▶ _Work to do_: Write the data out again, character for character, with no images.

▶ _Provided material_:
[start]

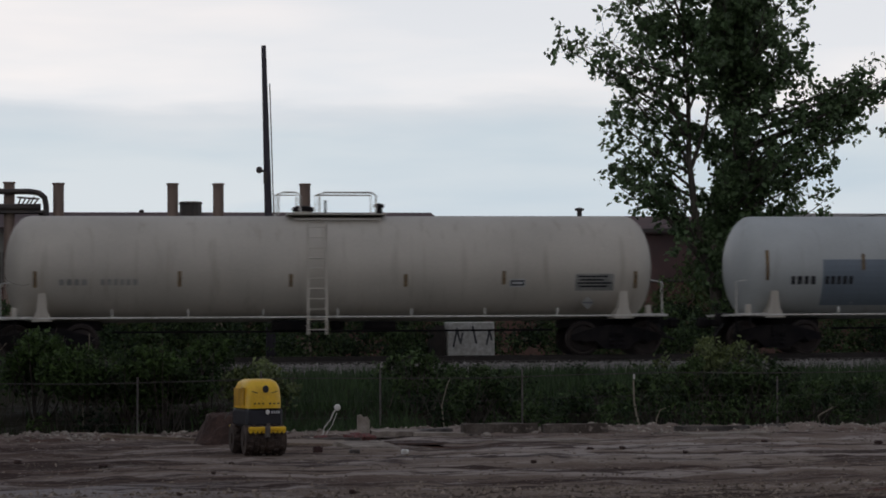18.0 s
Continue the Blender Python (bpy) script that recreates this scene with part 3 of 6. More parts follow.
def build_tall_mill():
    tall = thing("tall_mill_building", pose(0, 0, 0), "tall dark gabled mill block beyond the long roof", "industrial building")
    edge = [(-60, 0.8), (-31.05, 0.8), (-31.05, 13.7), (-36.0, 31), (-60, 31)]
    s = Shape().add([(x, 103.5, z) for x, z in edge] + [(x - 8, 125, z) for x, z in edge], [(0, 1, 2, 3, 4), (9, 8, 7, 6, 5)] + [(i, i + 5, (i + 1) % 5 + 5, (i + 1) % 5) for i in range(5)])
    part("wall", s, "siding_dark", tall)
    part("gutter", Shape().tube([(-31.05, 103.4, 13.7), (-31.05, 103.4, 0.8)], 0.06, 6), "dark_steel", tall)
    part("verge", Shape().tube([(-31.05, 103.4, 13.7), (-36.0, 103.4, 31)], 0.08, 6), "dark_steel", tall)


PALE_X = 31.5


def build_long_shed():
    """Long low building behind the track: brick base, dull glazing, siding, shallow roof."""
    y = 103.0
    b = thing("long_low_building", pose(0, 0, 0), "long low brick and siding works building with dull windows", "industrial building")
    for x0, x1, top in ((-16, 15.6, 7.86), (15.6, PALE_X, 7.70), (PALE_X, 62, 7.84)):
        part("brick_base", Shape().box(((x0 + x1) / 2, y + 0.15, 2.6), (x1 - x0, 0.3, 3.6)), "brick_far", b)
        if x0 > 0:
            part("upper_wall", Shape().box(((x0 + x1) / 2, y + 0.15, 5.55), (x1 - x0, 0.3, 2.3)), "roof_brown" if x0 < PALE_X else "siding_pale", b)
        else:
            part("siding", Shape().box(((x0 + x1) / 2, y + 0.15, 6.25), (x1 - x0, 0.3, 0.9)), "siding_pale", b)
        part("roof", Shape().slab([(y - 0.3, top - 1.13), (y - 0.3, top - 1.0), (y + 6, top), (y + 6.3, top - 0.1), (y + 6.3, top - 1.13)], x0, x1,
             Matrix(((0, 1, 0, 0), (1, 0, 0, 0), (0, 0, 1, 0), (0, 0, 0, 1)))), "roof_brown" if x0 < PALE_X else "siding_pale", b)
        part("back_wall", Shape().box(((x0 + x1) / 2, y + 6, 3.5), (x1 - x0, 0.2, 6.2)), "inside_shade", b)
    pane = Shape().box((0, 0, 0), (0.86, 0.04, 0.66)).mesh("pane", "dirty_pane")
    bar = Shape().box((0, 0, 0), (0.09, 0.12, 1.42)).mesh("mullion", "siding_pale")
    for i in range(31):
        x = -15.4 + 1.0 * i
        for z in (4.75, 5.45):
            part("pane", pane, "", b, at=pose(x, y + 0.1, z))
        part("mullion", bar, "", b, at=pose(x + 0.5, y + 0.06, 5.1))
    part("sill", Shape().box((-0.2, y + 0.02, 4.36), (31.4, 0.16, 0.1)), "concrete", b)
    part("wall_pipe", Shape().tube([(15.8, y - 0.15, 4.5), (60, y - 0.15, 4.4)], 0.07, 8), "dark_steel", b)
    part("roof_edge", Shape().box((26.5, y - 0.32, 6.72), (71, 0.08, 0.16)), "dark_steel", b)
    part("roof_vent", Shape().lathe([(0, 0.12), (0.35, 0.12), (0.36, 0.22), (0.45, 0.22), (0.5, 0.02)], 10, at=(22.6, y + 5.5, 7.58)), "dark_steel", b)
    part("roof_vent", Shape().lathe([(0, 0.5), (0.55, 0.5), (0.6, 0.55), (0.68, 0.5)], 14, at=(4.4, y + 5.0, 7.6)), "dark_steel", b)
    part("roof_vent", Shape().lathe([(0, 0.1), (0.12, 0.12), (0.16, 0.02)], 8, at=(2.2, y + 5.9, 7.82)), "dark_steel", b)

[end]

▶ _Right answer_:
18.0 s
Continue the Blender Python (bpy) script that recreates this scene with part 3 of 6. More parts follow.
def build_tall_mill():
    tall = thing("tall_mill_building", pose(0, 0, 0), "tall dark gabled mill block beyond the long roof", "industrial building")
    edge = [(-60, 0.8), (-31.05, 0.8), (-31.05, 13.7), (-36.0, 31), (-60, 31)]
    s = Shape().add([(x, 103.5, z) for x, z in edge] + [(x - 8, 125, z) for x, z in edge], [(0, 1, 2, 3, 4), (9, 8, 7, 6, 5)] + [(i, i + 5, (i + 1) % 5 + 5, (i + 1) % 5) for i in range(5)])
    part("wall", s, "siding_dark", tall)
    part("gutter", Shape().tube([(-31.05, 103.4, 13.7), (-31.05, 103.4, 0.8)], 0.06, 6), "dark_steel", tall)
    part("verge", Shape().tube([(-31.05, 103.4, 13.7), (-36.0, 103.4, 31)], 0.08, 6), "dark_steel", tall)


PALE_X = 31.5


def build_long_shed():
    """Long low building behind the track: brick base, dull glazing, siding, shallow roof."""
    y = 103.0
    b = thing("long_low_building", pose(0, 0, 0), "long low brick and siding works building with dull windows", "industrial building")
    for x0, x1, top in ((-16, 15.6, 7.86), (15.6, PALE_X, 7.70), (PALE_X, 62, 7.84)):
        part("brick_base", Shape().box(((x0 + x1) / 2, y + 0.15, 2.6), (x1 - x0, 0.3, 3.6)), "brick_far", b)
        if x0 > 0:
            part("upper_wall", Shape().box(((x0 + x1) / 2, y + 0.15, 5.55), (x1 - x0, 0.3, 2.3)), "roof_brown" if x0 < PALE_X else "siding_pale", b)
        else:
            part("siding", Shape().box(((x0 + x1) / 2, y + 0.15, 6.25), (x1 - x0, 0.3, 0.9)), "siding_pale", b)
        part("roof", Shape().slab([(y - 0.3, top - 1.13), (y - 0.3, top - 1.0), (y + 6, top), (y + 6.3, top - 0.1), (y + 6.3, top - 1.13)], x0, x1,
             Matrix(((0, 1, 0, 0), (1, 0, 0, 0), (0, 0, 1, 0), (0, 0, 0, 1)))), "roof_brown" if x0 < PALE_X else "siding_pale", b)
        part("back_wall", Shape().box(((x0 + x1) / 2, y + 6, 3.5), (x1 - x0, 0.2, 6.2)), "inside_shade", b)
    pane = Shape().box((0, 0, 0), (0.86, 0.04, 0.66)).mesh("pane", "dirty_pane")
    bar = Shape().box((0, 0, 0), (0.09, 0.12, 1.42)).mesh("mullion", "siding_pale")
    for i in range(31):
        x = -15.4 + 1.0 * i
        for z in (4.75, 5.45):
            part("pane", pane, "", b, at=pose(x, y + 0.1, z))
        part("mullion", bar, "", b, at=pose(x + 0.5, y + 0.06, 5.1))
    part("sill", Shape().box((-0.2, y + 0.02, 4.36), (31.4, 0.16, 0.1)), "concrete", b)
    part("wall_pipe", Shape().tube([(15.8, y - 0.15, 4.5), (60, y - 0.15, 4.4)], 0.07, 8), "dark_steel", b)
    part("roof_edge", Shape().box((26.5, y - 0.32, 6.72), (71, 0.08, 0.16)), "dark_steel", b)
    part("roof_vent", Shape().lathe([(0, 0.12), (0.35, 0.12), (0.36, 0.22), (0.45, 0.22), (0.5, 0.02)], 10, at=(22.6, y + 5.5, 7.58)), "dark_steel", b)
    part("roof_vent", Shape().lathe([(0, 0.5), (0.55, 0.5), (0.6, 0.55), (0.68, 0.5)], 14, at=(4.4, y + 5.0, 7.6)), "dark_steel", b)
    part("roof_vent", Shape().lathe([(0, 0.1), (0.12, 0.12), (0.16, 0.02)], 8, at=(2.2, y + 5.9, 7.82)), "dark_steel", b)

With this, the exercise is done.